忘れられない光景がある。


荒い画面の中ではにかんだ眩しい笑顔

夢のステージで満面の笑みで振り返った牡丹の花

会場の真ん中から黄丹色に染まっていった有明

太平洋の傍らで「全部君とだった」と交わした視線

光に手を伸ばし「君が恋しい」と歌い進む背中

広い広いステージの中央に、必ず変わらずそこにある同じ星を見たあの日



10年以上の時が経とうとも、電子に記録された映像に記憶が上書きされていっても、いくつもの新しい景色を見ても、その瞬間だけはこの目で見たまま鮮明に焼き付いている。





永遠と一瞬について考えたことがある。

永遠とは存在しないモノだ。有り得ないモノ。

すべての形あるものは朽ちる、老いる、壊れる。

物事にも終わりがあり、変化がある。

“永遠”はこの世界に存在しない。


ではなぜ存在しないモノに名前があるのか。

人は何を“永遠”と呼んだのだろうか。


それは、「いつまでもこうしていたい」「終わって欲しくない」と思うような“一瞬”に感じる儚さ、その感情ではないだろうか。

存在しないモノというのは、それが『ない』と強く強く思い知らされる時にしか認識できないのではないだろうか。

終わることを明確に突きつけられるその“一瞬”こそが“永遠”であり、私の“永遠”は私の中にだけ残るものなのではないだろうか。


そう考えた。



つまり、だ。終わっていったライブ1つ1つが、過ぎていった時間1つ1つが、交わした言葉の1つ1つが、永遠と呼べるのではないだろうか。私の中にある終わっていった“大切”たち。それだけがきっと『真の永遠』なのだ。

そしてその中でも強く強く焼き付いているあの光景達。

これらは、私にとって『とびきりの永遠』に成ったのだと思う。



私はそれを「嬉しい」「楽しい」「幸せ」そんな感情だけにしたかったのだと思う。大好きで大切な人達との“永遠”であれば尚更。
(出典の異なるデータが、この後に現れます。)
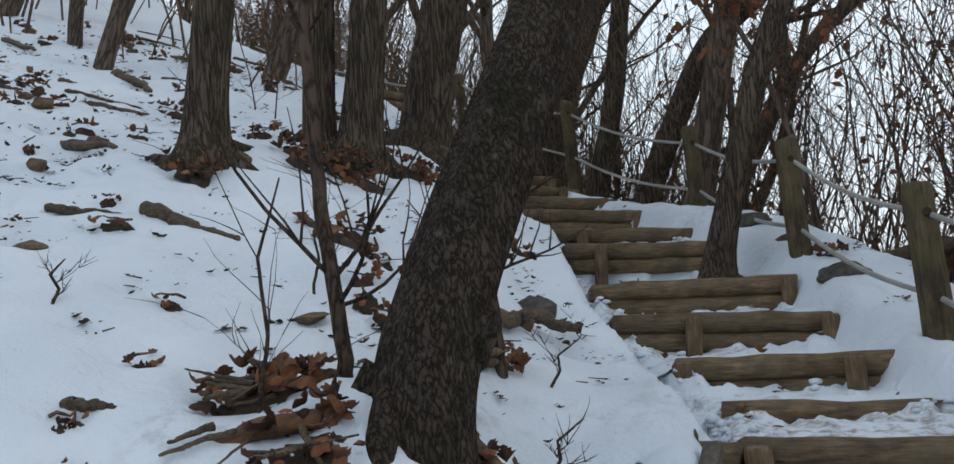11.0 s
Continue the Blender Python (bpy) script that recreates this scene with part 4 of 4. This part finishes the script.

でも、どうしたって「寂しい」、「苦しい」、「恋しい」。

向けたくない感情を、“何か”にしたかった。

これがあったからここに来れた、と未来に繋がるものにしたかった。私にとって、また別の大切たちにとって、プラスになるものにしたかった。


だけど、「寂しい」、「苦しい」、「恋しい」。

それもまた美しい『永遠』の1つなのだと教えてもらった。そのままでいいのだと教えてもらった。




人が豆粒くらいにしか見えなかったメインステージ

9色に輝く会場

長い花道を駆け抜けるキラキラなアイドル

大きなモニターに映し出された笑顔、涙、愛。


夢みたいだったなぁ、と思うあの永遠を、私は永遠に恋しく想うのだろう。






それを教えてくれた人達のステージを初めて見た時の、パチパチと弾けるような純度100%の「楽しい」。

それも私のとびきりの永遠の1つ。